[What is needed]: Each line of the material must be repeated precisely, with the pictures left out.

---+---

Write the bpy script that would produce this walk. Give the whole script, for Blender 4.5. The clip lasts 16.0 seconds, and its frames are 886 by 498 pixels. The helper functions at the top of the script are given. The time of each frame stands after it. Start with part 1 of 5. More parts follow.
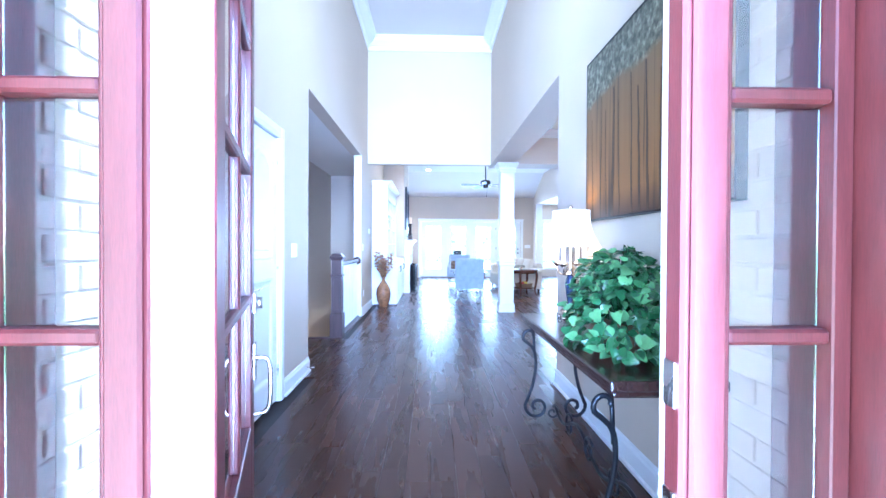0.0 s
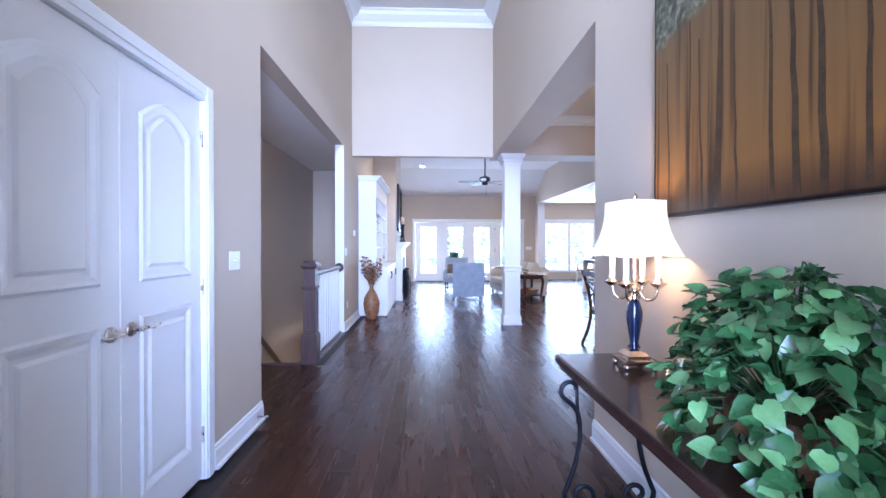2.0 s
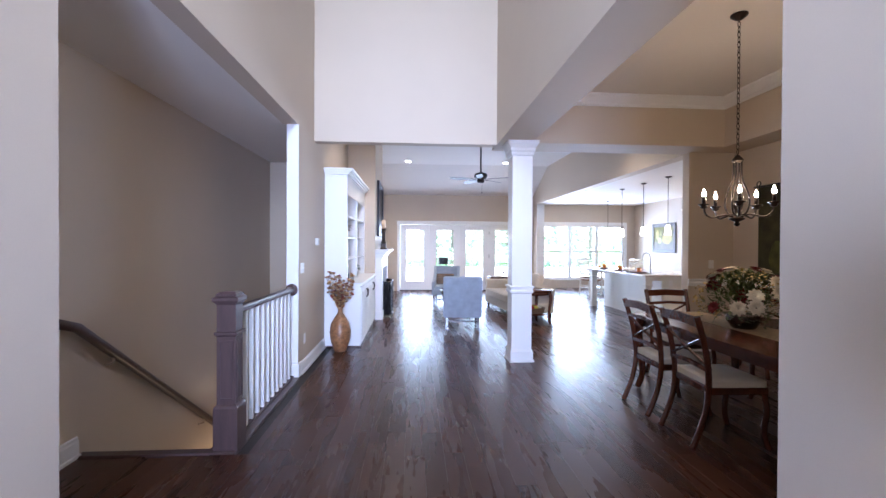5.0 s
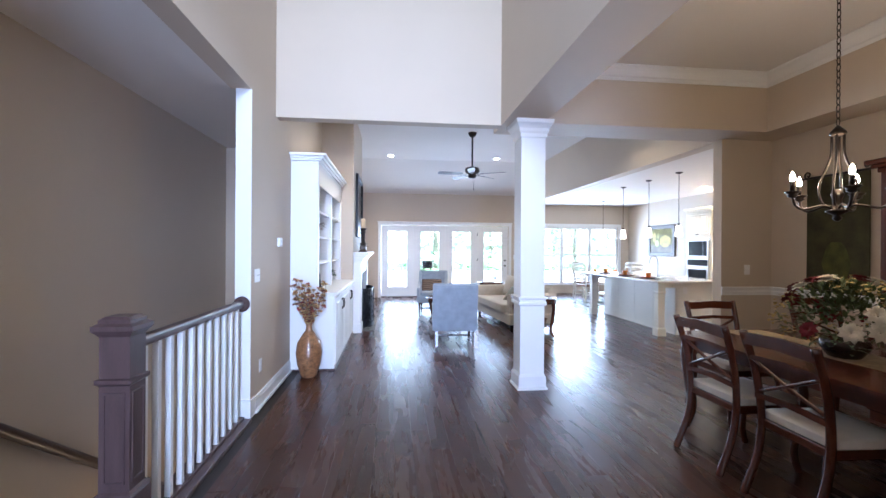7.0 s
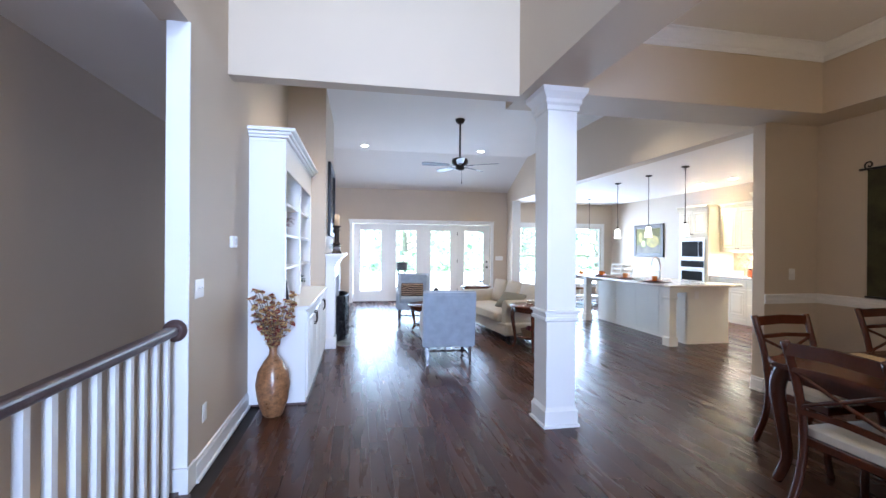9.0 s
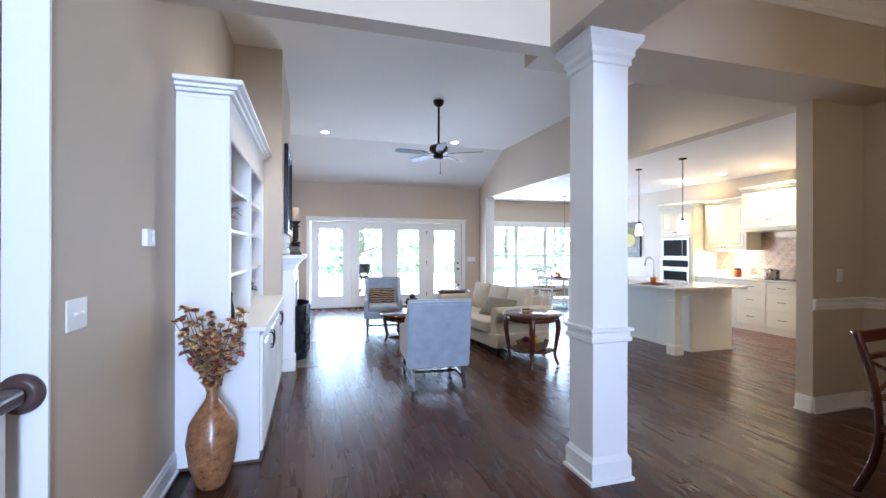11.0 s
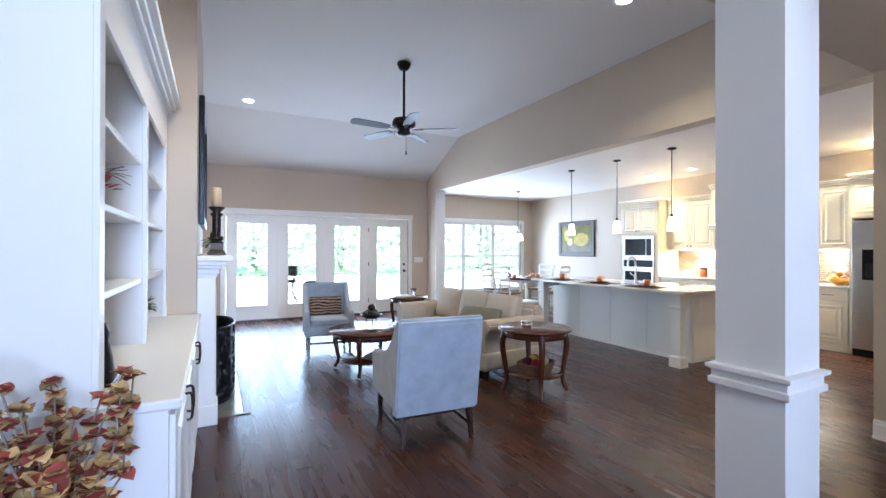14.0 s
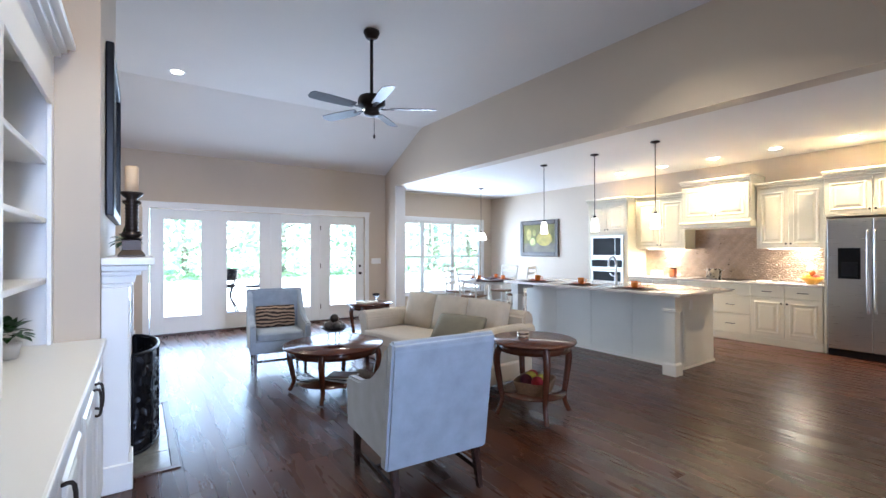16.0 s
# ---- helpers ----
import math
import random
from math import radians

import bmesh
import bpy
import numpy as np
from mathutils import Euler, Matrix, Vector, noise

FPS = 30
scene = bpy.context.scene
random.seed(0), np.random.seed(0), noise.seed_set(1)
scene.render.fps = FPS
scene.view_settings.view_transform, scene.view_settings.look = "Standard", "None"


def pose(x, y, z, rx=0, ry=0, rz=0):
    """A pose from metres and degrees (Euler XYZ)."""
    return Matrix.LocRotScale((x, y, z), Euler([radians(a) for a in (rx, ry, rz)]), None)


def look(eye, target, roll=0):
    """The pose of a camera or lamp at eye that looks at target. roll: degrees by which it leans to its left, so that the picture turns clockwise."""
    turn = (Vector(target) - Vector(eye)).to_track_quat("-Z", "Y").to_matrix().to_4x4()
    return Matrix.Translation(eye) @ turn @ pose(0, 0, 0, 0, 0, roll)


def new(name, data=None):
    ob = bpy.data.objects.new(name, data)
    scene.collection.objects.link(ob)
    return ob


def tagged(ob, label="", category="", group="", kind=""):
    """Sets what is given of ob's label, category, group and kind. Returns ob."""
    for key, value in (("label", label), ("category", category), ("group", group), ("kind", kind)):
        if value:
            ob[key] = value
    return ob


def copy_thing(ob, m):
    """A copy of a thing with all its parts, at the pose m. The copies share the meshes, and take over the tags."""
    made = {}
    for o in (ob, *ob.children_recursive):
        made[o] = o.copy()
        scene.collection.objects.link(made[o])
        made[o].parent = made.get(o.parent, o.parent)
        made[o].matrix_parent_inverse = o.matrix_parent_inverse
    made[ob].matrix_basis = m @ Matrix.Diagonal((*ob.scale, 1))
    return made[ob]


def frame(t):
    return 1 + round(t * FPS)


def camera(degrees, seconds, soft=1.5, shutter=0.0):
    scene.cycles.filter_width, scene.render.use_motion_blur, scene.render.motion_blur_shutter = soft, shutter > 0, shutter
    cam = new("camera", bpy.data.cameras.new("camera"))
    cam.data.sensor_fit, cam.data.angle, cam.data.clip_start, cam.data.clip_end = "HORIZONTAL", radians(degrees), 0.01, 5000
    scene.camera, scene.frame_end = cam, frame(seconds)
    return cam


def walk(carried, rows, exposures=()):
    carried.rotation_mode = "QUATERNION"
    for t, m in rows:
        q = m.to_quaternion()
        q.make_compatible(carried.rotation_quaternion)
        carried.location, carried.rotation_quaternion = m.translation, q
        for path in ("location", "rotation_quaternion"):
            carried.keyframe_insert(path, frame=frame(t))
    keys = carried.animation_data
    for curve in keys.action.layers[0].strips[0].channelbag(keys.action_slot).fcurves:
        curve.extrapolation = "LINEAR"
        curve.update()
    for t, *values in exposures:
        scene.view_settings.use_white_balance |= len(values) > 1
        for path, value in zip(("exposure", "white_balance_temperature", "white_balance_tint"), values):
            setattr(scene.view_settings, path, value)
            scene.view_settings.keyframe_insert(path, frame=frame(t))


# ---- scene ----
cam = camera(90.6, 16.0)
PATH = [
    (0, (0.127, -0.137, 1.235), (0.183, 1.862, 1.215), 0.3),
    (0.5, (0.112, 0.142, 1.235), (0.181, 2.141, 1.218), 0.3),
    (1, (0.128, 0.406, 1.236), (0.196, 2.404, 1.22), 0.2),
    (1.5, (0.144, 0.642, 1.253), (0.214, 2.641, 1.235), 0.1),
    (2, (0.149, 0.893, 1.275), (0.225, 2.891, 1.259), -0.0),
    (2.5, (0.146, 1.146, 1.3), (0.23, 3.144, 1.287), 0.0),
    (3, (0.136, 1.459, 1.356), (0.231, 3.457, 1.338), 0.1),
    (3.5, (0.158, 1.717, 1.382), (0.26, 3.714, 1.366), -0.0),
    (4, (0.192, 1.997, 1.419), (0.299, 3.994, 1.401), 0.1),
    (6.5, (0.164, 3.272, 1.452), (0.361, 5.262, 1.441), 0.4),
    (7, (0.128, 3.548, 1.427), (0.35, 5.536, 1.425), 0.4),
    (7.5, (0.071, 3.799, 1.433), (0.327, 5.782, 1.43), 0.4),
    (8, (0.019, 4.064, 1.441), (0.311, 6.042, 1.436), 0.4),
    (8.5, (-0.043, 4.302, 1.441), (0.291, 6.274, 1.434), 0.4),
    (9, (-0.085, 4.567, 1.437), (0.292, 6.531, 1.436), 0.4),
    (11.5, (-0.273, 5.847, 1.419), (0.362, 7.743, 1.421), 0.2),
    (12, (-0.314, 6.1, 1.42), (0.379, 7.976, 1.421), 0.3),
    (12.5, (-0.347, 6.341, 1.413), (0.399, 8.196, 1.416), 0.2),
    (13, (-0.362, 6.555, 1.398), (0.44, 8.387, 1.404), 0.4),
    (13.5, (-0.403, 6.798, 1.403), (0.46, 8.602, 1.409), 0.1),
    (14, (-0.425, 7.041, 1.4), (0.499, 8.815, 1.406), 0.1),
    (14.5, (-0.443, 7.25, 1.413), (0.538, 8.993, 1.415), 0.2),
    (15, (-0.427, 7.479, 1.4), (0.611, 9.189, 1.406), 0.2),
    (15.5, (-0.4, 7.678, 1.376), (0.69, 9.355, 1.389), 0.0),
    (16, (-0.37, 7.843, 1.39), (0.769, 9.487, 1.399), -0.1),
]
walk(cam, [(t, look(eye, target, roll)) for t, eye, target, roll in PATH],
     exposures=[(0.0, 3.88, 4400, 3), (0.4, 3.12, 4350, 7), (0.8, 3.12, 4800, 11), (2.0, 3.1, 5100, 13), (4.0, 3.0, 5550, 14), (7.0, 3.09, 5350, 7), (9.0, 3.03, 5400, 5), (16.0, 2.84, 5450, 4)])

# ---- world, sun and daylight ----
world = bpy.data.worlds.new("sky_world")
scene.world = world
world.use_nodes = True
wn = world.node_tree
sky = wn.nodes.new("ShaderNodeTexSky")
sky.sky_type = "NISHITA"
sky.sun_disc = False
sky.sun_elevation = radians(50.6)
sky.sun_rotation = radians(114)
wn.nodes["Background"].inputs["Strength"].default_value = 0.15
wn.links.new(sky.outputs[0], wn.nodes["Background"].inputs["Color"])


def lamp(name, kind, m, energy, color, **kw):
    data = bpy.data.lights.new(name, kind)
    data.energy, data.color = energy if kind == "SUN" else energy * 0.33, color
    if kind == "AREA":
        data.shape, data.size, data.size_y = "RECTANGLE", kw["size"], kw["size_y"]
        data.spread = radians(kw.get("spread", 180))
    if kind == "SPOT":
        data.spot_size, data.spot_blend = radians(kw.get("cone", 120)), 0.8
    if kind in ("POINT", "SPOT"):
        data.shadow_soft_size = kw.get("radius", 0.05)
    if kind == "SUN":
        data.angle = radians(0.5)
    ob = new(name, data)
    ob.matrix_basis = m
    return ob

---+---

[Task solution]:
Write the bpy script that would produce this walk. Give the whole script, for Blender 4.5. The clip lasts 16.0 seconds, and its frames are 886 by 498 pixels. The helper functions at the top of the script are given. The time of each frame stands after it. Start with part 1 of 5. More parts follow.
0.0 s
2.0 s
5.0 s
7.0 s
9.0 s
11.0 s
14.0 s
16.0 s
# ---- helpers ----
import math
import random
from math import radians

import bmesh
import bpy
import numpy as np
from mathutils import Euler, Matrix, Vector, noise

FPS = 30
scene = bpy.context.scene
random.seed(0), np.random.seed(0), noise.seed_set(1)
scene.render.fps = FPS
scene.view_settings.view_transform, scene.view_settings.look = "Standard", "None"


def pose(x, y, z, rx=0, ry=0, rz=0):
    """A pose from metres and degrees (Euler XYZ)."""
    return Matrix.LocRotScale((x, y, z), Euler([radians(a) for a in (rx, ry, rz)]), None)


def look(eye, target, roll=0):
    """The pose of a camera or lamp at eye that looks at target. roll: degrees by which it leans to its left, so that the picture turns clockwise."""
    turn = (Vector(target) - Vector(eye)).to_track_quat("-Z", "Y").to_matrix().to_4x4()
    return Matrix.Translation(eye) @ turn @ pose(0, 0, 0, 0, 0, roll)


def new(name, data=None):
    ob = bpy.data.objects.new(name, data)
    scene.collection.objects.link(ob)
    return ob


def tagged(ob, label="", category="", group="", kind=""):
    """Sets what is given of ob's label, category, group and kind. Returns ob."""
    for key, value in (("label", label), ("category", category), ("group", group), ("kind", kind)):
        if value:
            ob[key] = value
    return ob


def copy_thing(ob, m):
    """A copy of a thing with all its parts, at the pose m. The copies share the meshes, and take over the tags."""
    made = {}
    for o in (ob, *ob.children_recursive):
        made[o] = o.copy()
        scene.collection.objects.link(made[o])
        made[o].parent = made.get(o.parent, o.parent)
        made[o].matrix_parent_inverse = o.matrix_parent_inverse
    made[ob].matrix_basis = m @ Matrix.Diagonal((*ob.scale, 1))
    return made[ob]


def frame(t):
    return 1 + round(t * FPS)


def camera(degrees, seconds, soft=1.5, shutter=0.0):
    scene.cycles.filter_width, scene.render.use_motion_blur, scene.render.motion_blur_shutter = soft, shutter > 0, shutter
    cam = new("camera", bpy.data.cameras.new("camera"))
    cam.data.sensor_fit, cam.data.angle, cam.data.clip_start, cam.data.clip_end = "HORIZONTAL", radians(degrees), 0.01, 5000
    scene.camera, scene.frame_end = cam, frame(seconds)
    return cam


def walk(carried, rows, exposures=()):
    carried.rotation_mode = "QUATERNION"
    for t, m in rows:
        q = m.to_quaternion()
        q.make_compatible(carried.rotation_quaternion)
        carried.location, carried.rotation_quaternion = m.translation, q
        for path in ("location", "rotation_quaternion"):
            carried.keyframe_insert(path, frame=frame(t))
    keys = carried.animation_data
    for curve in keys.action.layers[0].strips[0].channelbag(keys.action_slot).fcurves:
        curve.extrapolation = "LINEAR"
        curve.update()
    for t, *values in exposures:
        scene.view_settings.use_white_balance |= len(values) > 1
        for path, value in zip(("exposure", "white_balance_temperature", "white_balance_tint"), values):
            setattr(scene.view_settings, path, value)
            scene.view_settings.keyframe_insert(path, frame=frame(t))


# ---- scene ----
cam = camera(90.6, 16.0)
PATH = [
    (0, (0.127, -0.137, 1.235), (0.183, 1.862, 1.215), 0.3),
    (0.5, (0.112, 0.142, 1.235), (0.181, 2.141, 1.218), 0.3),
    (1, (0.128, 0.406, 1.236), (0.196, 2.404, 1.22), 0.2),
    (1.5, (0.144, 0.642, 1.253), (0.214, 2.641, 1.235), 0.1),
    (2, (0.149, 0.893, 1.275), (0.225, 2.891, 1.259), -0.0),
    (2.5, (0.146, 1.146, 1.3), (0.23, 3.144, 1.287), 0.0),
    (3, (0.136, 1.459, 1.356), (0.231, 3.457, 1.338), 0.1),
    (3.5, (0.158, 1.717, 1.382), (0.26, 3.714, 1.366), -0.0),
    (4, (0.192, 1.997, 1.419), (0.299, 3.994, 1.401), 0.1),
    (6.5, (0.164, 3.272, 1.452), (0.361, 5.262, 1.441), 0.4),
    (7, (0.128, 3.548, 1.427), (0.35, 5.536, 1.425), 0.4),
    (7.5, (0.071, 3.799, 1.433), (0.327, 5.782, 1.43), 0.4),
    (8, (0.019, 4.064, 1.441), (0.311, 6.042, 1.436), 0.4),
    (8.5, (-0.043, 4.302, 1.441), (0.291, 6.274, 1.434), 0.4),
    (9, (-0.085, 4.567, 1.437), (0.292, 6.531, 1.436), 0.4),
    (11.5, (-0.273, 5.847, 1.419), (0.362, 7.743, 1.421), 0.2),
    (12, (-0.314, 6.1, 1.42), (0.379, 7.976, 1.421), 0.3),
    (12.5, (-0.347, 6.341, 1.413), (0.399, 8.196, 1.416), 0.2),
    (13, (-0.362, 6.555, 1.398), (0.44, 8.387, 1.404), 0.4),
    (13.5, (-0.403, 6.798, 1.403), (0.46, 8.602, 1.409), 0.1),
    (14, (-0.425, 7.041, 1.4), (0.499, 8.815, 1.406), 0.1),
    (14.5, (-0.443, 7.25, 1.413), (0.538, 8.993, 1.415), 0.2),
    (15, (-0.427, 7.479, 1.4), (0.611, 9.189, 1.406), 0.2),
    (15.5, (-0.4, 7.678, 1.376), (0.69, 9.355, 1.389), 0.0),
    (16, (-0.37, 7.843, 1.39), (0.769, 9.487, 1.399), -0.1),
]
walk(cam, [(t, look(eye, target, roll)) for t, eye, target, roll in PATH],
     exposures=[(0.0, 3.88, 4400, 3), (0.4, 3.12, 4350, 7), (0.8, 3.12, 4800, 11), (2.0, 3.1, 5100, 13), (4.0, 3.0, 5550, 14), (7.0, 3.09, 5350, 7), (9.0, 3.03, 5400, 5), (16.0, 2.84, 5450, 4)])

# ---- world, sun and daylight ----
world = bpy.data.worlds.new("sky_world")
scene.world = world
world.use_nodes = True
wn = world.node_tree
sky = wn.nodes.new("ShaderNodeTexSky")
sky.sky_type = "NISHITA"
sky.sun_disc = False
sky.sun_elevation = radians(50.6)
sky.sun_rotation = radians(114)
wn.nodes["Background"].inputs["Strength"].default_value = 0.15
wn.links.new(sky.outputs[0], wn.nodes["Background"].inputs["Color"])


def lamp(name, kind, m, energy, color, **kw):
    data = bpy.data.lights.new(name, kind)
    data.energy, data.color = energy if kind == "SUN" else energy * 0.33, color
    if kind == "AREA":
        data.shape, data.size, data.size_y = "RECTANGLE", kw["size"], kw["size_y"]
        data.spread = radians(kw.get("spread", 180))
    if kind == "SPOT":
        data.spot_size, data.spot_blend = radians(kw.get("cone", 120)), 0.8
    if kind in ("POINT", "SPOT"):
        data.shadow_soft_size = kw.get("radius", 0.05)
    if kind == "SUN":
        data.angle = radians(0.5)
    ob = new(name, data)
    ob.matrix_basis = m
    return ob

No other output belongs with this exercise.